Quick Start with Vectorizers¶
Vectorizers provides a number of tools for working with various kinds of unstructured data with a focus on sequence data. The library is built to be compatible with scikit-learn and can be used in scikit-learn pipelines.
Installing¶
Vectorizers can be installed via pip (coming soon) and via conda-forge (coming later).

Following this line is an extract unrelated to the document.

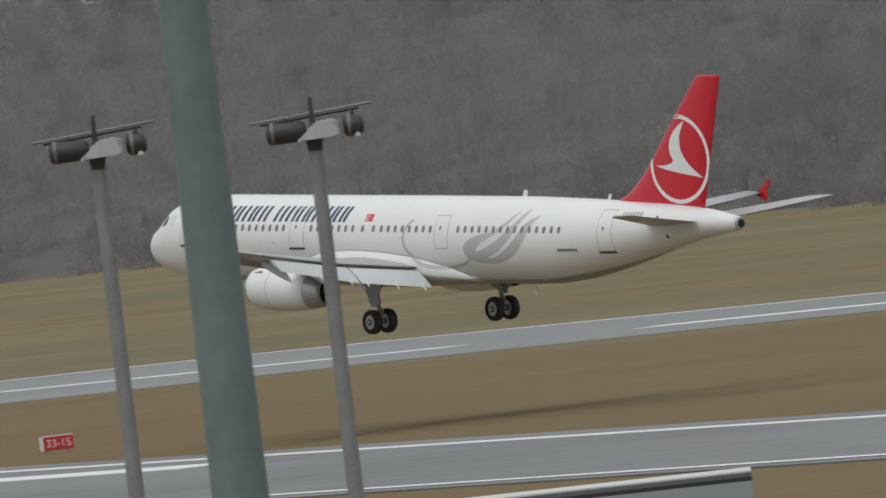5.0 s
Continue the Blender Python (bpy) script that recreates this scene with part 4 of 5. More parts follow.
# leaf litter under the trees, raised as a dark backing for shaded gaps
lv, lf = [], []
lp = [19.0 + 0.5 * i for i in range(98)]
ld = [2, 12, 30, 70, 120, 180, 250, 320, 400, 520, 800, 1500]
for p in lp:
    edge = land_at(p)[0]
    for k in ld:
        q = polar(p, edge + k)
        lv.append((q.x, q.y, height(q.x, q.y) + (0.05 if k == 2 else 0.9 if k == 12 else 1.8 if k == 30 else 3.0 if k < 180 else 2.0 if edge < 640 else 4.5)))
for i in range(len(lp) - 1):
    for j in range(len(ld) - 1):
        a = i * len(ld) + j
        lf.append((a, a + 1, a + len(ld) + 1, a + len(ld)))
litter = solid("woodland_floor", lv, lf, M_LITTER, smooth=True)
tagged(litter, "sheet of leaf litter under the winter woods, darkened for the shaded gaps", "ground", kind="structure")


# ---- airfield lamps, boards, signs and masts ----
M_BOARD = mat("weathered_white_board", (0.66, 0.66, 0.64), 0.6, vary=0.12, scale=2)
M_SIGNRED = mat("red_sign_paint", (0.50, 0.03, 0.045), 0.45, vary=0.1, scale=3)
M_YELLOW = mat("yellow_sign_paint", (0.62, 0.47, 0.05), 0.45, vary=0.1, scale=3)
M_BLACK = mat("black_fittings", (0.03, 0.03, 0.032), 0.55, vary=0.2)
M_STEEL = mat("grey_steel", (0.24, 0.25, 0.26), 0.5, 0.3, vary=0.2, scale=4)
M_OBSRED = mat("faded_red_paint", (0.46, 0.055, 0.07), 0.55, vary=0.14, scale=1.5)
M_OBSWHITE = mat("chalky_white_paint", (0.66, 0.66, 0.65), 0.6, vary=0.1, scale=1.5)
M_REDLAMP = mat("lit_red_lamp", (0.6, 0.03, 0.02), 0.3, emit=((1.0, 0.12, 0.06), 0.3))


def facing(x, y, z=0.0, turn=0.0):
    """A pose whose local x runs to the right and local y away, as seen from the terrace."""
    return Matrix.Translation((x, y, z)) @ Matrix.Rotation(math.atan2(-x, y) + radians(turn), 4, "Z")


def on_ground(x, y, turn=0.0):
    return facing(x, y, height(x, y), turn)


def edge_lamp(m):
    lamp = empty("runway_lamp", m, "small lit runway edge lamp on a short stem", "lamp", "runway lamps")
    rod(bm := bm_new(), (0, 0, 0), (0, 0, 0.28), 0.05, 0.04, 8)
    part("stem", bm, M_STEEL, lamp)
    bm = bm_new()
    bmesh.ops.create_uvsphere(bm, u_segments=10, v_segments=6, radius=0.055, matrix=Matrix.Translation((0, 0, 0.33)))
    part("lens", bm, M_EDGE, lamp)
    return lamp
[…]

(Coming soon) .. code:: bash
pip install vectorizers
(Currently available) .. code:: bash
pip install git+https://github.com/TutteInstitute/vectorizers.git
To manually install this package:
wget https://github.com/TutteInstitute/vectorizers/archive/master.zip
unzip master.zip
rm master.zip
cd vectorizers-master
python setup.py install
Basic Usage¶
The vectorizers package provides a number of tools for vectorizing different kinds of input data. All of them are available as classes that follow sciki-learn’s basic API for transformers, converting input data into vectors in one form or another. For example to convert sequences of categorical data into ngram vector representations one might use
import vectorizers
ngrammer = vectorizers.NgramVectorizer(ngram_size=2)
ngram_vetcors = ngrammer.fit_transform(input_sequences)

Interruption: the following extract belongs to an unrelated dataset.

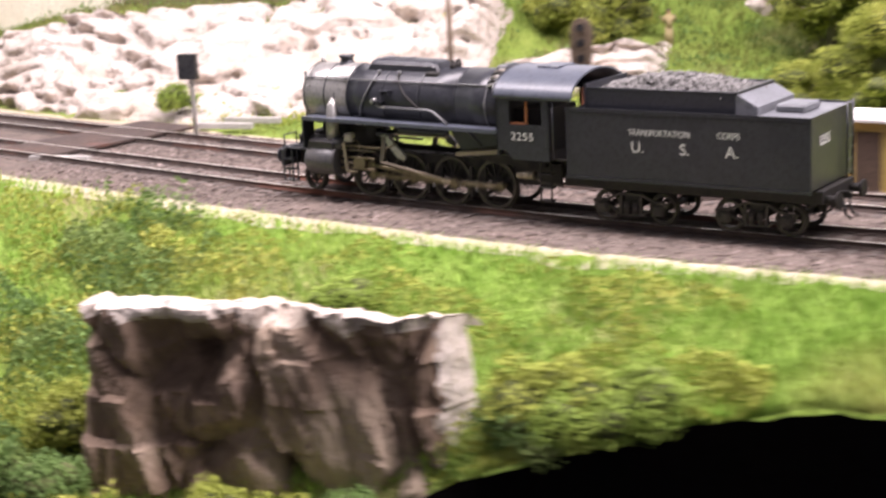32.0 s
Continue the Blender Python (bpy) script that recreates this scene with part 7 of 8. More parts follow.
def van(x, y, rz, z):
    c = thing("van", at(x, y, z, rz) @ Matrix.Diagonal((0.82, 0.82, 0.74, 1)), "dark blue vintage minibus parked on the verge", "van")
    sec = [(-0.85, 0.3), (0.85, 0.3), (0.88, 1.0), (0.8, 1.75), (0.6, 1.98), (-0.6, 1.98), (-0.8, 1.75), (-0.88, 1.0)]
    b = Mesh()
    xs = [(-2.1, 0.93, 0.72), (-1.95, 0.98, 0.8), (-1.45, 1.0, 1.0), (1.95, 1.0, 1.0), (2.1, 0.94, 0.95)]
    n = len(sec)
    for xx, ky, kz in xs:
        b.v += [(xx + (0.0 if z2 < 1.0 else (0.35 * (z2 - 1.0) if xx < -1.5 else 0)), y2 * ky, 0.3 + (z2 - 0.3) * (kz if xx > -1.5 else (kz + (1 - kz) * 0.8))) for y2, z2 in sec]
    b.f = [(i * n + j, (i + 1) * n + j, (i + 1) * n + (j + 1) % n, i * n + (j + 1) % n) for i in range(len(xs) - 1) for j in range(n)] + [tuple(range(n)), tuple(range((len(xs) - 1) * n, len(xs) * n))]
    b.smooth = [False] * len(b.f)
    part("body", b, M["van_blue"], c, "dark blue ribbed body")
    rb = Mesh()
    for k in range(9):
        rb.box(-1.3 + 0.38 * k, -1.22 + 0.38 * k, -0.62, 0.62, 1.96, 2.0)
    part("roof_rib", rb, M["van_blue"], c)
    for s in (-1, 1):
        for a, q in ((-1.25, -0.6), (-0.5, 0.2), (0.3, 1.0), (1.1, 1.8)):
            part("side_window", Mesh().add([(a, s * 0.905, 1.12), (q, s * 0.905, 1.12), (q, s * 0.83, 1.7), (a, s * 0.83, 1.7)], [(0, 1, 2, 3)]), M["glass_dark"], c)
        for xw in (-1.35, 1.3):
            w = part("wheel", Mesh().tube([(xw, s * 0.65, 0.3), (xw, s * 0.9, 0.3)], 0.31, 16), M["tyre"], c)
            part("hubcap", Mesh().tube([(xw, s * 0.89, 0.3), (xw, s * 0.92, 0.3)], 0.17, 12), M["white_paint"], w)
        part("headlight", Mesh().ball((-2.12, s * 0.6, 0.72), (0.05, 0.13, 0.13), 8, 5), M["white_paint"], c)
        part("lettering_bar", Mesh().box(0.45, 1.6, s * 0.905, s * 0.9, 0.78, 0.9), M["white_paint"], c)
    part("windscreen", Mesh().add([(-1.98, -0.7, 1.1), (-1.98, 0.7, 1.1), (-1.72, 0.62, 1.62), (-1.72, -0.62, 1.62)], [(0, 1, 2, 3)]), M["glass_dark"], c)
    part("grille", Mesh().box(-2.16, -2.12, -0.4, 0.4, 0.55, 0.75), M["zinc"], c)
    part("bumper", Mesh().box(-2.2, -2.12, -0.85, 0.85, 0.3, 0.42, 0.02), M["white_paint"], c)
    part("rear_panel", Mesh().box(2.1, 2.12, -0.75, 0.75, 0.6, 1.5), M["ad_pink"], c, "pale pink rear door panel")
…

These classes can easily be fit into sklearn pipelines, passing vector representations on to other scikit-learn (or scikit-learn compatible) classes. See the `Vectorizers API`_ documentation for more details on the available classes.
Vetcorizers also provides a number of utility transformers in the vectorizers.transformers
namespace. These provide convenience transformations of data – either transforms on vectorized
data, including feature weighting tools, or transformations of structured and unstructured data
into sequences more amenable to other vectorizers classes.